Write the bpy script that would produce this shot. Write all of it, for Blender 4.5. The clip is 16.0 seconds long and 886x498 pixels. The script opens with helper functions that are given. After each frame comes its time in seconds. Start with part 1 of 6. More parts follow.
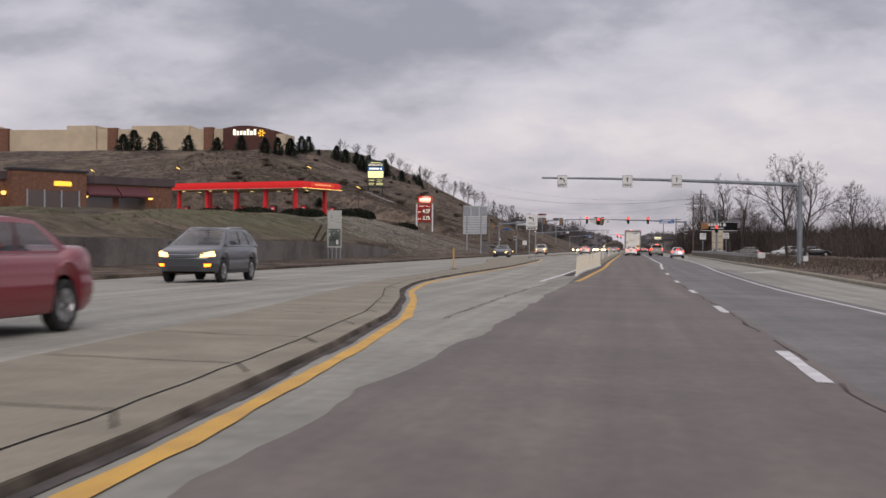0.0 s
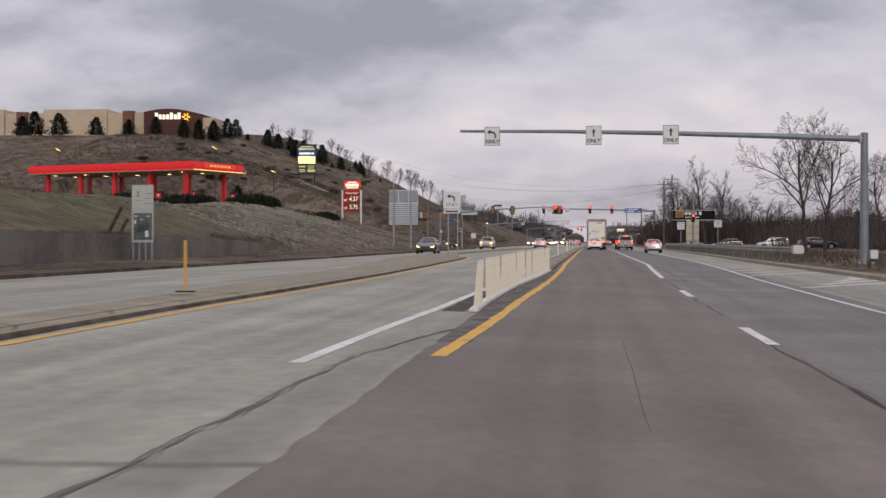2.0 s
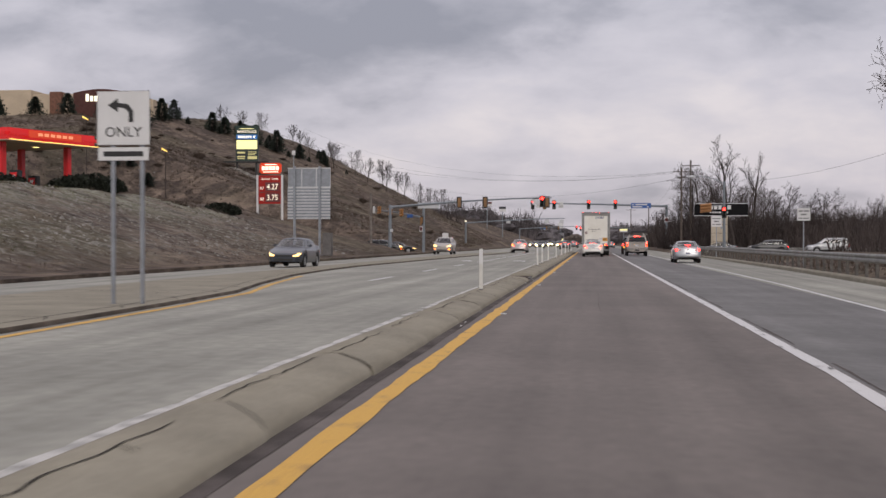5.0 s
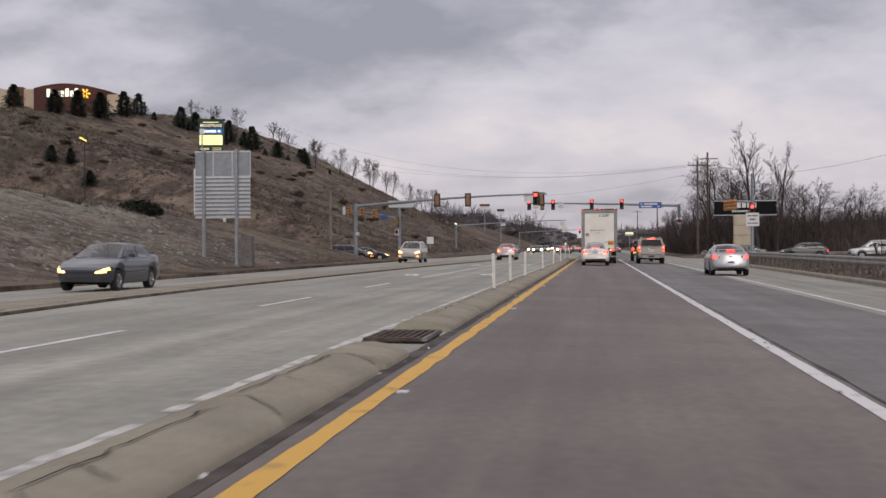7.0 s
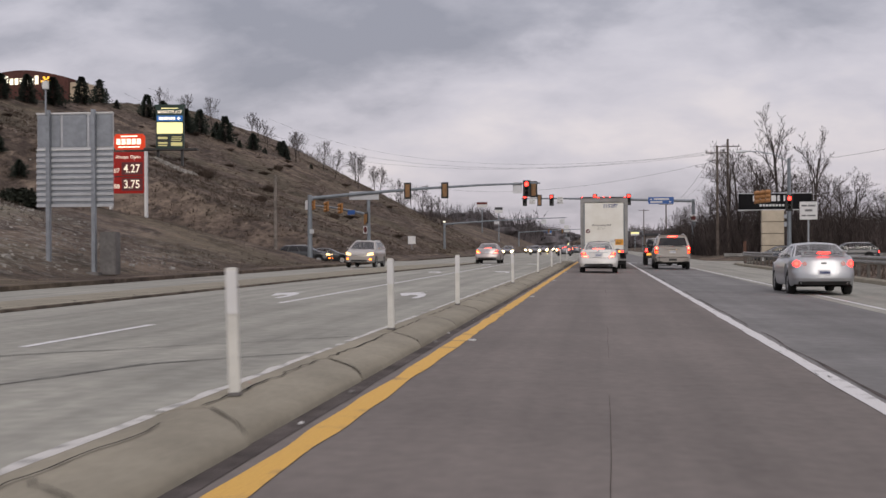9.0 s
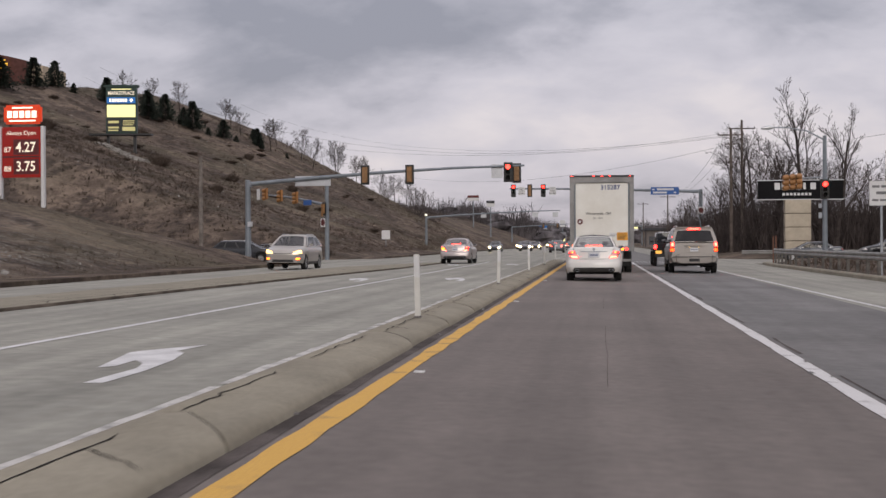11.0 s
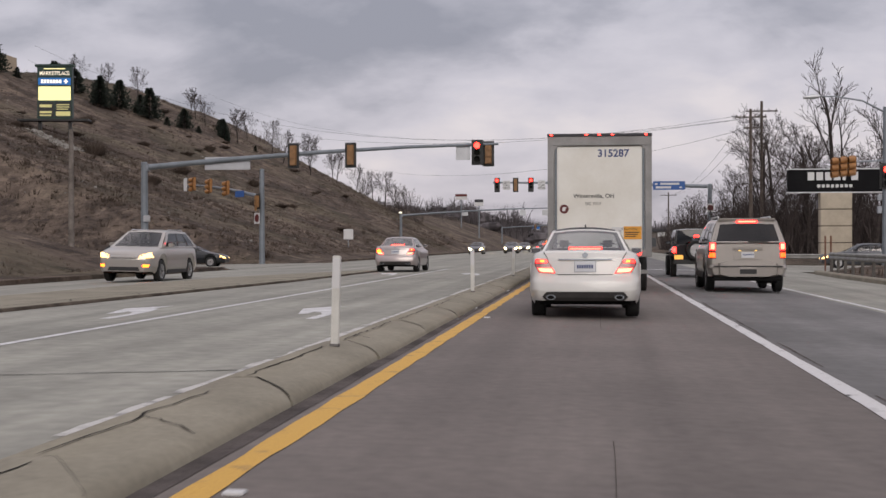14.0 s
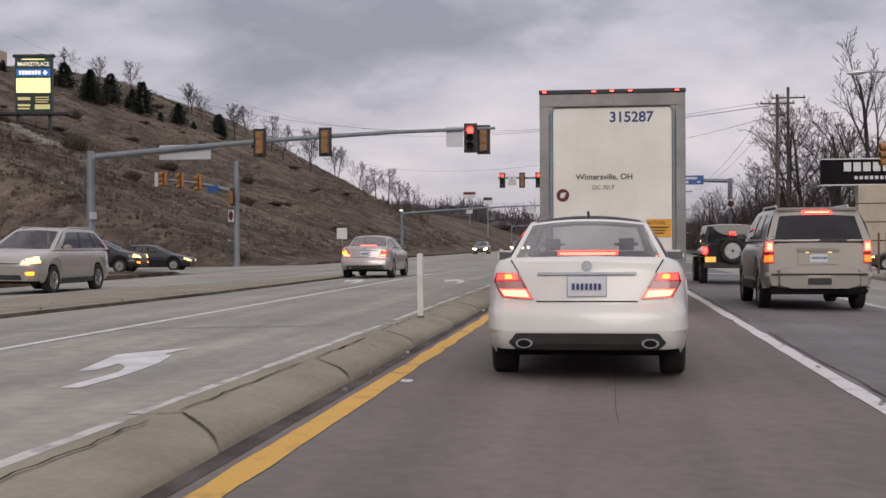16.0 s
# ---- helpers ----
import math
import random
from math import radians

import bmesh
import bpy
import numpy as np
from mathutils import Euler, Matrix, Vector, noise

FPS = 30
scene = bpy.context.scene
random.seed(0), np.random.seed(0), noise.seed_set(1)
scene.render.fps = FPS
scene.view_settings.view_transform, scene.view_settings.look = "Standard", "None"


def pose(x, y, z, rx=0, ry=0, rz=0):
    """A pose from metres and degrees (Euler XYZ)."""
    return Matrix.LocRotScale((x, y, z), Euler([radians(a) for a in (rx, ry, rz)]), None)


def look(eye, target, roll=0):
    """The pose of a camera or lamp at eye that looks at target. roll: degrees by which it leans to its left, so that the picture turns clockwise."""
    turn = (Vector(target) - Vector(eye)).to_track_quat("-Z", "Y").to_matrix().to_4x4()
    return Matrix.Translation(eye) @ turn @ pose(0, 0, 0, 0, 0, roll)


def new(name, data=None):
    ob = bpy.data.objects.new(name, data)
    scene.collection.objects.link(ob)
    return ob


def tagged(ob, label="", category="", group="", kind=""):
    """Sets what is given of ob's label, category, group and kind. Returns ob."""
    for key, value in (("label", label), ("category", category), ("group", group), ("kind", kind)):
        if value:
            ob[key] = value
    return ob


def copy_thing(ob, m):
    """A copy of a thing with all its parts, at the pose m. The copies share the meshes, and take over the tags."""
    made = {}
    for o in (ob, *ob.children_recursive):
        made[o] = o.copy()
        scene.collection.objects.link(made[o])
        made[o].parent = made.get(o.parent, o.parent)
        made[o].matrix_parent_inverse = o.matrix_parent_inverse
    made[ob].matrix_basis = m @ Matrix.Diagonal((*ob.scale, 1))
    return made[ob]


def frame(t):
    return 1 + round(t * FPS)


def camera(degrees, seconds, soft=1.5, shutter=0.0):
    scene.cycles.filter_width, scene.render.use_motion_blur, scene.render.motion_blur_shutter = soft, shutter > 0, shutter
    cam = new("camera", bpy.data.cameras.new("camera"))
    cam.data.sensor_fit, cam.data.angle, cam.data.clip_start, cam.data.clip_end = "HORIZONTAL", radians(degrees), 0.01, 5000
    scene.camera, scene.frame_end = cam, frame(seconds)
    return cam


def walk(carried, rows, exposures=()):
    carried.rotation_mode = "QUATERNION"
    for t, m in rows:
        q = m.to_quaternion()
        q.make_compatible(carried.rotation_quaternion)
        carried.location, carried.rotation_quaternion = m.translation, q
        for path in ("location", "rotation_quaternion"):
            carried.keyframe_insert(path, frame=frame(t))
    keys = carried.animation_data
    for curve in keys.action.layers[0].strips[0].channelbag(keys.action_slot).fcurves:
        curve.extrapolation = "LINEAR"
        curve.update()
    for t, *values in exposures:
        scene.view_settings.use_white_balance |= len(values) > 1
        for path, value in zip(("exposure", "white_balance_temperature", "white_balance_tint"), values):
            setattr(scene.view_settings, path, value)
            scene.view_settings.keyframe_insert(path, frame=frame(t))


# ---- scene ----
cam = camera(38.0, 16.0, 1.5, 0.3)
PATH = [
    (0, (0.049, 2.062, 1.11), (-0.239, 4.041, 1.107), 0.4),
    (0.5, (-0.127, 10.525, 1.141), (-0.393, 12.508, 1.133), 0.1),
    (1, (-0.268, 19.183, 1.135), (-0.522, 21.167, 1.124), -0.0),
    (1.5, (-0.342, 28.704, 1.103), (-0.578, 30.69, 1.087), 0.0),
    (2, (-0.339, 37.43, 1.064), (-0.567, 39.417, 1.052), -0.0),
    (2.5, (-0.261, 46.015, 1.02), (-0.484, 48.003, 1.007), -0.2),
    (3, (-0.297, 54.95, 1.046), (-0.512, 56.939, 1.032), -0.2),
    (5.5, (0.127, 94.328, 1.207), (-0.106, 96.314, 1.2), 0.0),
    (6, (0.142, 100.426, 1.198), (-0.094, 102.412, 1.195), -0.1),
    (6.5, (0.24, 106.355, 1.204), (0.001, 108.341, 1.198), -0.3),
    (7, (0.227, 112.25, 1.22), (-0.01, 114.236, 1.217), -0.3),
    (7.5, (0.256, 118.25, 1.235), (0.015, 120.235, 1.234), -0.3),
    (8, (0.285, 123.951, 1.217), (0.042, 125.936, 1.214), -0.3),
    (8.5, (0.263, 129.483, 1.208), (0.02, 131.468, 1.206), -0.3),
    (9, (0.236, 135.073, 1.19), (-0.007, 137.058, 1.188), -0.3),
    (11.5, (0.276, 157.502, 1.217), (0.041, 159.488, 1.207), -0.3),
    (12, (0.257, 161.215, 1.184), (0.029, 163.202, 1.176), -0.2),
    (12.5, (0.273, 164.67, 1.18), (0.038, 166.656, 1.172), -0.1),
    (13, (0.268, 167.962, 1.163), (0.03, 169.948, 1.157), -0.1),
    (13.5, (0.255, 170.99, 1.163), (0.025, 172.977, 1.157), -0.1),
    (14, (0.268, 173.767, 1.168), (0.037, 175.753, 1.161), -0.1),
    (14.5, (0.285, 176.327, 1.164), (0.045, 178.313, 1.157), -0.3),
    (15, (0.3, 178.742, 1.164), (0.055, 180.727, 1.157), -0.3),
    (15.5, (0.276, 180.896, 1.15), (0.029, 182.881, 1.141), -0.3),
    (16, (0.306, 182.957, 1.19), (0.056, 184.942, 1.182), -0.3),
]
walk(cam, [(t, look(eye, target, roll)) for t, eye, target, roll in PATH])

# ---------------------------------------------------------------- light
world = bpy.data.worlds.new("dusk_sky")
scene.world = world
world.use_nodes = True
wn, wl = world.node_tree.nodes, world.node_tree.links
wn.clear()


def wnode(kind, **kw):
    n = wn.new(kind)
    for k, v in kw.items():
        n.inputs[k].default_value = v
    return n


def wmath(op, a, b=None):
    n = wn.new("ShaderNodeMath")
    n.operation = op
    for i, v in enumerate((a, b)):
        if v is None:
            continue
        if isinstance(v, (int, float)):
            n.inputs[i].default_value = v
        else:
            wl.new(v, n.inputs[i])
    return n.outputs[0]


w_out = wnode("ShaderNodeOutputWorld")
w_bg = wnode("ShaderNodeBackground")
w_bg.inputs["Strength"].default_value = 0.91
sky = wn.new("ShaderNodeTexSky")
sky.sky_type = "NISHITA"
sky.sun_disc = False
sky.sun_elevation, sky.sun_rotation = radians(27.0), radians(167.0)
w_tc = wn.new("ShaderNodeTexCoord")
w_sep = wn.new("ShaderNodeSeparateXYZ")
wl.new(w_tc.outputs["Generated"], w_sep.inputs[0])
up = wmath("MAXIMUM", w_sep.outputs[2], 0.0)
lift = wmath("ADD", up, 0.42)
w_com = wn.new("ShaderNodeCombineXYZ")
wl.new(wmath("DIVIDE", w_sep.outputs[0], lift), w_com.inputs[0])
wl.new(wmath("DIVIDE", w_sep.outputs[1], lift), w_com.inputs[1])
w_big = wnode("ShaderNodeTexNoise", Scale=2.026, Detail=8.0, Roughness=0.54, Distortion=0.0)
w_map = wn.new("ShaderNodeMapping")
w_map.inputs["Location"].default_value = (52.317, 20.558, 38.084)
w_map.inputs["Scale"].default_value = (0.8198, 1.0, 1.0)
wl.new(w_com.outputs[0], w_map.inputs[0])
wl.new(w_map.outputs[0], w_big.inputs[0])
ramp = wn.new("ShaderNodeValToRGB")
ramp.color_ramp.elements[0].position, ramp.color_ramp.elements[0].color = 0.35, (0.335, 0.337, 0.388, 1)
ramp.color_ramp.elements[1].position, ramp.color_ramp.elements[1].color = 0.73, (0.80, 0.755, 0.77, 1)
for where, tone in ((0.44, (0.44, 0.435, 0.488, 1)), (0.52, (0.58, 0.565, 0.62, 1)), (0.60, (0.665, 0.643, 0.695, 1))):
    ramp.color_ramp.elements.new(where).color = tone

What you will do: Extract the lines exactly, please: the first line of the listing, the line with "what is given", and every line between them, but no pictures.

Exercise result:
Write the bpy script that would produce this shot. Write all of it, for Blender 4.5. The clip is 16.0 seconds long and 886x498 pixels. The script opens with helper functions that are given. After each frame comes its time in seconds. Start with part 1 of 6. More parts follow.
0.0 s
2.0 s
5.0 s
7.0 s
9.0 s
11.0 s
14.0 s
16.0 s
# ---- helpers ----
import math
import random
from math import radians

import bmesh
import bpy
import numpy as np
from mathutils import Euler, Matrix, Vector, noise

FPS = 30
scene = bpy.context.scene
random.seed(0), np.random.seed(0), noise.seed_set(1)
scene.render.fps = FPS
scene.view_settings.view_transform, scene.view_settings.look = "Standard", "None"


def pose(x, y, z, rx=0, ry=0, rz=0):
    """A pose from metres and degrees (Euler XYZ)."""
    return Matrix.LocRotScale((x, y, z), Euler([radians(a) for a in (rx, ry, rz)]), None)


def look(eye, target, roll=0):
    """The pose of a camera or lamp at eye that looks at target. roll: degrees by which it leans to its left, so that the picture turns clockwise."""
    turn = (Vector(target) - Vector(eye)).to_track_quat("-Z", "Y").to_matrix().to_4x4()
    return Matrix.Translation(eye) @ turn @ pose(0, 0, 0, 0, 0, roll)


def new(name, data=None):
    ob = bpy.data.objects.new(name, data)
    scene.collection.objects.link(ob)
    return ob


def tagged(ob, label="", category="", group="", kind=""):
    """Sets what is given of ob's label, category, group and kind. Returns ob."""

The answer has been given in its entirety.